Exercise requirements: Whenever a line below holds the word "with", copy that line.
Begin Data supplied
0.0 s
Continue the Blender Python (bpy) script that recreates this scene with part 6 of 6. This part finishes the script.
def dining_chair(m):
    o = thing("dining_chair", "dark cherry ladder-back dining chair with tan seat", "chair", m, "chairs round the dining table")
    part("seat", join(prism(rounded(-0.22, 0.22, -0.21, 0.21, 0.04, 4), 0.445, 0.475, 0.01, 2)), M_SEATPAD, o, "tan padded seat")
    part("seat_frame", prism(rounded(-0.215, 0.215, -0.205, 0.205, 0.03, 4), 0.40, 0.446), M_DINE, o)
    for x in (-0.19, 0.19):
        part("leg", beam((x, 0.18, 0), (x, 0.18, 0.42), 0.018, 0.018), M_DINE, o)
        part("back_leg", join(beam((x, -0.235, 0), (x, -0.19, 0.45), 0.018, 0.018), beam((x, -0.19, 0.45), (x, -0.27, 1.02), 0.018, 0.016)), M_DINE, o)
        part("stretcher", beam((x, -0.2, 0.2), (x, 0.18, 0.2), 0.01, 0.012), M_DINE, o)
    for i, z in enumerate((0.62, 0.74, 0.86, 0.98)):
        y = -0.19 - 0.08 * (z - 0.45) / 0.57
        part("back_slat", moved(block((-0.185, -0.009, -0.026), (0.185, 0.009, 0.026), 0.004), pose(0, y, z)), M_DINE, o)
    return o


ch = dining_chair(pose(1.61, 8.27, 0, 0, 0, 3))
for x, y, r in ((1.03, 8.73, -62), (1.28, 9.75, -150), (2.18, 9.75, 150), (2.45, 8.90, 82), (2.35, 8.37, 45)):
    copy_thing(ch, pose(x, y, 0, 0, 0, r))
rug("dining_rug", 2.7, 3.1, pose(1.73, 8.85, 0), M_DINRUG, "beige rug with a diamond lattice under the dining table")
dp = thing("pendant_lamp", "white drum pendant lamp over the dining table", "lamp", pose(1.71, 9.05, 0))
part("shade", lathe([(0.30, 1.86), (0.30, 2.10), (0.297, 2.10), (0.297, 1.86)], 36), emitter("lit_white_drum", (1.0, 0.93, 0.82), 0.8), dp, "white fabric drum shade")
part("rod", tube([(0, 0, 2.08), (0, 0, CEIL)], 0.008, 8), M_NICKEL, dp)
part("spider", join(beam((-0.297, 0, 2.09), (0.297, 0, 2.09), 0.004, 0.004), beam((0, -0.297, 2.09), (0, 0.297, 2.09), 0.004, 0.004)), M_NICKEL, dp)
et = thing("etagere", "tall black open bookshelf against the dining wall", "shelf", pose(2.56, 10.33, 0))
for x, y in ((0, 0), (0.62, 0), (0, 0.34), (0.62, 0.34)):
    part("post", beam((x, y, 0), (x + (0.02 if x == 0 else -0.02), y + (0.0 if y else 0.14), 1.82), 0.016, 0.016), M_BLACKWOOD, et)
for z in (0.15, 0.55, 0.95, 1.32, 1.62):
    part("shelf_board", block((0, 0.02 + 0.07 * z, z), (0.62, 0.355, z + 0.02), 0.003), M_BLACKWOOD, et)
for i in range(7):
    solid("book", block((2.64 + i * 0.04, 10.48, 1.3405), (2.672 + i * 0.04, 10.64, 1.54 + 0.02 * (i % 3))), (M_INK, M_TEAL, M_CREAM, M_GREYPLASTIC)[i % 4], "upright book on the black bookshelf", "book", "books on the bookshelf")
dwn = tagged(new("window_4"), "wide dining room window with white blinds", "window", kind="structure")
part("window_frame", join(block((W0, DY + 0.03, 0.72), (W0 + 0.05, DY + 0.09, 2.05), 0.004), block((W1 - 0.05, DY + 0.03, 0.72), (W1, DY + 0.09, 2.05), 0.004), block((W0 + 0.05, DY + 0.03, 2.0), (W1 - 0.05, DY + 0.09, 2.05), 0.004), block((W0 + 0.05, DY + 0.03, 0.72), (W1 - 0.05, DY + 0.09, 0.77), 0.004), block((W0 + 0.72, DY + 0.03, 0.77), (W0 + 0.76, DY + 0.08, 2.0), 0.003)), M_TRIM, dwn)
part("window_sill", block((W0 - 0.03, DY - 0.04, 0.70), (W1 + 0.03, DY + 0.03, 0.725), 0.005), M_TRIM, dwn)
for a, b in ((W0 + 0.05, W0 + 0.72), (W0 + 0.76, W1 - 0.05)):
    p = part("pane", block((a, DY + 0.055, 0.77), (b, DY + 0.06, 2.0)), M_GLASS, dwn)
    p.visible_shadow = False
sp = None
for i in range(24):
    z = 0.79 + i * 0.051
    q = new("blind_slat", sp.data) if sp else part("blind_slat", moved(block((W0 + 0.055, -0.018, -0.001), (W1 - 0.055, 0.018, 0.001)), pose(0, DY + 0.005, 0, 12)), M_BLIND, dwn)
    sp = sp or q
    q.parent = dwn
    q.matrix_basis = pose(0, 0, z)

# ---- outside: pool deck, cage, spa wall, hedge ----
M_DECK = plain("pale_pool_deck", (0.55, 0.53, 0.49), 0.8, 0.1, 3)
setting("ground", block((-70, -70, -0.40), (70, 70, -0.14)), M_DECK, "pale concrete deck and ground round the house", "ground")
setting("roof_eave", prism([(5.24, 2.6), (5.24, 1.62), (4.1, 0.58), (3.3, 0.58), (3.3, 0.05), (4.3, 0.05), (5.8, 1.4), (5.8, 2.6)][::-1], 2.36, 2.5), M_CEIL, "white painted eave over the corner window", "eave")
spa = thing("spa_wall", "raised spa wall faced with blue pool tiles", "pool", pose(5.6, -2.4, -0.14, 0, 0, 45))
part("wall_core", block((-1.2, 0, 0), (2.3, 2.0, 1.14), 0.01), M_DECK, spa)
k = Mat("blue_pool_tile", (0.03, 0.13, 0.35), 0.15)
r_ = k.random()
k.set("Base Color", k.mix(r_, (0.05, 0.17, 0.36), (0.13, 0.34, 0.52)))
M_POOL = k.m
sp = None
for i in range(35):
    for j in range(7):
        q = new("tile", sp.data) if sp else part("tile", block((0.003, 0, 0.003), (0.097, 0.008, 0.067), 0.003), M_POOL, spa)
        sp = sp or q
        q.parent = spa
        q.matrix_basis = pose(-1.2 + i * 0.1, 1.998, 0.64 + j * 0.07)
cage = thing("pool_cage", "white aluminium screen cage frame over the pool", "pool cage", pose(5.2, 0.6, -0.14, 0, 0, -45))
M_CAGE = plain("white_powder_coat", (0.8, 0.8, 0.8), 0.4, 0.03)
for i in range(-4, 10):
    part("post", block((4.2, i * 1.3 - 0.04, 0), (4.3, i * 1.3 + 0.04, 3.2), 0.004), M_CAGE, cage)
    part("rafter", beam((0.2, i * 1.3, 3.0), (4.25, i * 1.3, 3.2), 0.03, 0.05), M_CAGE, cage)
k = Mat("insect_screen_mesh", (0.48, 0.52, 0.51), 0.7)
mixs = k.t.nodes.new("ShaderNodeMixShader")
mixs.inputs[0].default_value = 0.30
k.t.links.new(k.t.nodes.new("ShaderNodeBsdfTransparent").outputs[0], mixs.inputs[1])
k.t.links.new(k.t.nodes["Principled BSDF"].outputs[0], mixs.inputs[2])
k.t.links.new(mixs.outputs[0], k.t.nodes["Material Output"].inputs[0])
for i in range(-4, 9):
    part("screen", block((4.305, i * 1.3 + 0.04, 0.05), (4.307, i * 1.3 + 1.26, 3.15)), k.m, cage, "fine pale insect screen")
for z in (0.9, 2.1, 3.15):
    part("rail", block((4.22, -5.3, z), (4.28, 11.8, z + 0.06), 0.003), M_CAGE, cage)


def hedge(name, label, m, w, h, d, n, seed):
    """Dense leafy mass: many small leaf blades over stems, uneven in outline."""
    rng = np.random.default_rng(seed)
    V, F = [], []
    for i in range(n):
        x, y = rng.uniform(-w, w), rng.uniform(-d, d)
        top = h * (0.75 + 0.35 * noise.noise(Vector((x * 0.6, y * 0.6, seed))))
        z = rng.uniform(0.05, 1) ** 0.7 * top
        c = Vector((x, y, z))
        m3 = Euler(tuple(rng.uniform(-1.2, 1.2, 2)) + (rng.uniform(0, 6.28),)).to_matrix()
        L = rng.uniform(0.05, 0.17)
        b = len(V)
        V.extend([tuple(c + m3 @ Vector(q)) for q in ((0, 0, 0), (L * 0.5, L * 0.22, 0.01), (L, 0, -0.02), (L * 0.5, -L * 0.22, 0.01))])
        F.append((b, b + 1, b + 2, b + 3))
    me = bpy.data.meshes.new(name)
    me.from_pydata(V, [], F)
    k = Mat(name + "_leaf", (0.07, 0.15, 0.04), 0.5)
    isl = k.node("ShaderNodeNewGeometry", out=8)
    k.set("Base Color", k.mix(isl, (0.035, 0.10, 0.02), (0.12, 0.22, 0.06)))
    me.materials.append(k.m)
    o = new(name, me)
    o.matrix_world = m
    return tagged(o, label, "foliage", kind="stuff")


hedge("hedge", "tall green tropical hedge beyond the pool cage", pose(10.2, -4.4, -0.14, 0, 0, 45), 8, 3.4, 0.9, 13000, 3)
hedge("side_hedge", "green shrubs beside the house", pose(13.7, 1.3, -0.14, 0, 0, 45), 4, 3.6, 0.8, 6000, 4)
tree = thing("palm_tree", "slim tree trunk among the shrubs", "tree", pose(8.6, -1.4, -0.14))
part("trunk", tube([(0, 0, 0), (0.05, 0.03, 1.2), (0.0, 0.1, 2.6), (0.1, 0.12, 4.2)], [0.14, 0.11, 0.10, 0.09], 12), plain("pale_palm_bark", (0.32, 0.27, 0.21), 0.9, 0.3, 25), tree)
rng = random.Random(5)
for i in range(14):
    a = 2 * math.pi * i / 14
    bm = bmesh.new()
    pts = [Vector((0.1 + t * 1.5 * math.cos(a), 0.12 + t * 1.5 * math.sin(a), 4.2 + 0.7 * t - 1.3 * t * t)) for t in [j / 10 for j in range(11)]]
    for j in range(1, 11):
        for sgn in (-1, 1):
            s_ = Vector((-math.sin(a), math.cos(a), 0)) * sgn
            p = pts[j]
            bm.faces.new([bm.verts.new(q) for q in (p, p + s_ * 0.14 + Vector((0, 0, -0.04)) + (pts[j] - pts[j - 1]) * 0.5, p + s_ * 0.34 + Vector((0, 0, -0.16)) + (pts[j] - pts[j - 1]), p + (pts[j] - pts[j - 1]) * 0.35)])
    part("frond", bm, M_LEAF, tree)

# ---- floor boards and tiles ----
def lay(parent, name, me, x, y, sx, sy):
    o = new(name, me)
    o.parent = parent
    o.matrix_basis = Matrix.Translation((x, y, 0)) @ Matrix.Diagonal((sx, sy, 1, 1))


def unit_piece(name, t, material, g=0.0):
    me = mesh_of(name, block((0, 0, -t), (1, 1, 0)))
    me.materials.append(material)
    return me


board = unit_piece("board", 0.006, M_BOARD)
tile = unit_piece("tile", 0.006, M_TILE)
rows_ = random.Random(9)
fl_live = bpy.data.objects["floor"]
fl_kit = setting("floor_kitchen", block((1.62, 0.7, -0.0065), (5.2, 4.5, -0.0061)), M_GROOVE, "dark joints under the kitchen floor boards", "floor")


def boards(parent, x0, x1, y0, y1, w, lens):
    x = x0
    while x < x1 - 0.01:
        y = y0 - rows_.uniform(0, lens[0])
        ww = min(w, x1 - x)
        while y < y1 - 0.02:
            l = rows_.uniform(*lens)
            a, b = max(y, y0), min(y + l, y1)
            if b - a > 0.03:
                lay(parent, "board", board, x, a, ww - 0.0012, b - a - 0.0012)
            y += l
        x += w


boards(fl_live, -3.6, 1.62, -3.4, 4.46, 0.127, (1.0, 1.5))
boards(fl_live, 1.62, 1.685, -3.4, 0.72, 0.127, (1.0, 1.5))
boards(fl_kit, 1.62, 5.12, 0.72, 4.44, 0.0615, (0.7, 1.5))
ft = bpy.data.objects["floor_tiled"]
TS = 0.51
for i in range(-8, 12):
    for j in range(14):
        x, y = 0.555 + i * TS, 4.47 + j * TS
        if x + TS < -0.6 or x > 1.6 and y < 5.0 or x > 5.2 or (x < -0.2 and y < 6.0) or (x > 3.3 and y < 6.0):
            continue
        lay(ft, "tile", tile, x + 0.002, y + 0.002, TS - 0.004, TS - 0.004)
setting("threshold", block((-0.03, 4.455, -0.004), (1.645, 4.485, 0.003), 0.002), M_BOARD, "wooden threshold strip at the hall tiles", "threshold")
End Data supplied
Begin Data supplied
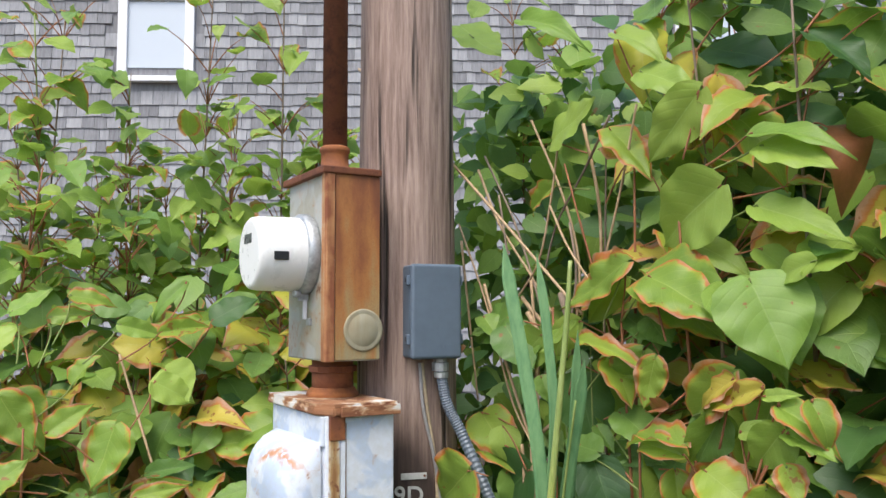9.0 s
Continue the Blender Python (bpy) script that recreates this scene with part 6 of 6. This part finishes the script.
End Data supplied
Begin Data supplied
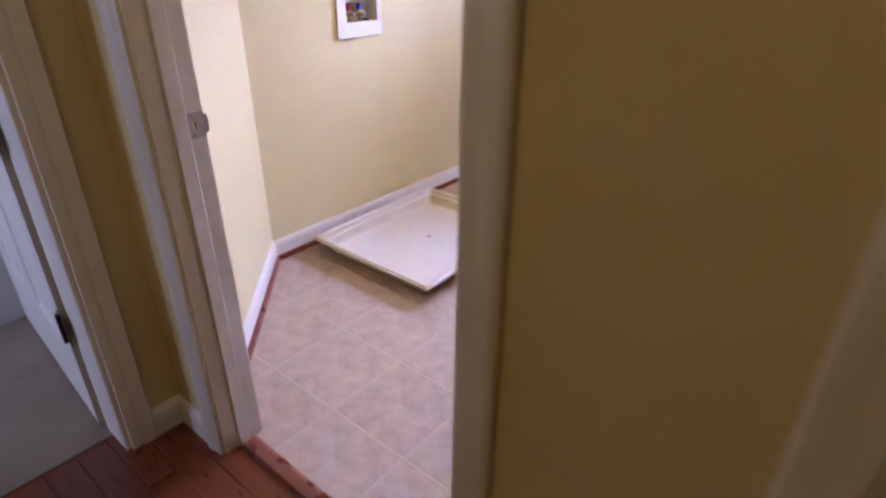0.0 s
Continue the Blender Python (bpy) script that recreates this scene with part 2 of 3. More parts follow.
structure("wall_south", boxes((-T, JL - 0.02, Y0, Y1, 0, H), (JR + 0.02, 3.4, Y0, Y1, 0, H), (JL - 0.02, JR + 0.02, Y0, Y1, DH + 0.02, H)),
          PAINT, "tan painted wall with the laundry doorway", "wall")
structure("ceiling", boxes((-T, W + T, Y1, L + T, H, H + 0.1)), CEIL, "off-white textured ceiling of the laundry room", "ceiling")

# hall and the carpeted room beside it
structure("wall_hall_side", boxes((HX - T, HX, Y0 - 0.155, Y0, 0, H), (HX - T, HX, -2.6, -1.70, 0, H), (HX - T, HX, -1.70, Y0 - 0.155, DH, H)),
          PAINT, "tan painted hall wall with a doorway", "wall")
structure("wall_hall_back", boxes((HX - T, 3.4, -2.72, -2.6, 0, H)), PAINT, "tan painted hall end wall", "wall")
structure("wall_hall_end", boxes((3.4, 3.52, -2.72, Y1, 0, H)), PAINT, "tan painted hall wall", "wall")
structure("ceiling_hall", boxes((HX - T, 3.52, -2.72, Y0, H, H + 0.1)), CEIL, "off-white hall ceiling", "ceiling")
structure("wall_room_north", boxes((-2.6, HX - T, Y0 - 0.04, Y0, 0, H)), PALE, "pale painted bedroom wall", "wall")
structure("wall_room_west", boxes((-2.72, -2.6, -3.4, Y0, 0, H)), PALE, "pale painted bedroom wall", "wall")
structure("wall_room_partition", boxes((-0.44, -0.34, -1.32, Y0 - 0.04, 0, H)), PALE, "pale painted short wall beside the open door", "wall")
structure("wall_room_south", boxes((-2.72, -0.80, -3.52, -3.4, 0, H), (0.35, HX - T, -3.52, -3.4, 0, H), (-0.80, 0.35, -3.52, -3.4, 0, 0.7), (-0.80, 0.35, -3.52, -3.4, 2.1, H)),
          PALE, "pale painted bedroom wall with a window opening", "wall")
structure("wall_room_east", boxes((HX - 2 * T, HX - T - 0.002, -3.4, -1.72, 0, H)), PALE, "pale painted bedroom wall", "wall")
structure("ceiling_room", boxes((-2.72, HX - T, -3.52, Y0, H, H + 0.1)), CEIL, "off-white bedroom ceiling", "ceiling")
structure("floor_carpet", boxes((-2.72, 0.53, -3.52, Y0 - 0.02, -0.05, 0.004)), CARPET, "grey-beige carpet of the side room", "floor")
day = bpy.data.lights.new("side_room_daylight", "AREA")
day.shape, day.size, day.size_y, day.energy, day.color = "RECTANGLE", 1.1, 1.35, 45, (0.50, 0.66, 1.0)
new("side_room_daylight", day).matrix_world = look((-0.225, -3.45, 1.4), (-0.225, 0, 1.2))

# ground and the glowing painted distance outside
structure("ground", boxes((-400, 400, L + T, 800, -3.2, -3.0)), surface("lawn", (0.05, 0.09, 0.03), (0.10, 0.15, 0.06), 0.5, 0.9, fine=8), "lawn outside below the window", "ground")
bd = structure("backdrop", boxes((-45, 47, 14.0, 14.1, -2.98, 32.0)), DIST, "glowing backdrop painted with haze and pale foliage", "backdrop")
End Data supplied
Output for this task:
Continue the Blender Python (bpy) script that recreates this scene with part 6 of 6. This part finishes the script.
    o = thing("dining_chair", "dark cherry ladder-back dining chair with tan seat", "chair", m, "chairs round the dining table")
rug("dining_rug", 2.7, 3.1, pose(1.73, 8.85, 0), M_DINRUG, "beige rug with a diamond lattice under the dining table")
dwn = tagged(new("window_4"), "wide dining room window with white blinds", "window", kind="structure")
spa = thing("spa_wall", "raised spa wall faced with blue pool tiles", "pool", pose(5.6, -2.4, -0.14, 0, 0, 45))
Continue the Blender Python (bpy) script that recreates this scene with part 6 of 6. This part finishes the script.
Continue the Blender Python (bpy) script that recreates this scene with part 2 of 3. More parts follow.
          PAINT, "tan painted wall with the laundry doorway", "wall")
          PAINT, "tan painted hall wall with a doorway", "wall")
          PALE, "pale painted bedroom wall with a window opening", "wall")
bd = structure("backdrop", boxes((-45, 47, 14.0, 14.1, -2.98, 32.0)), DIST, "glowing backdrop painted with haze and pale foliage", "backdrop")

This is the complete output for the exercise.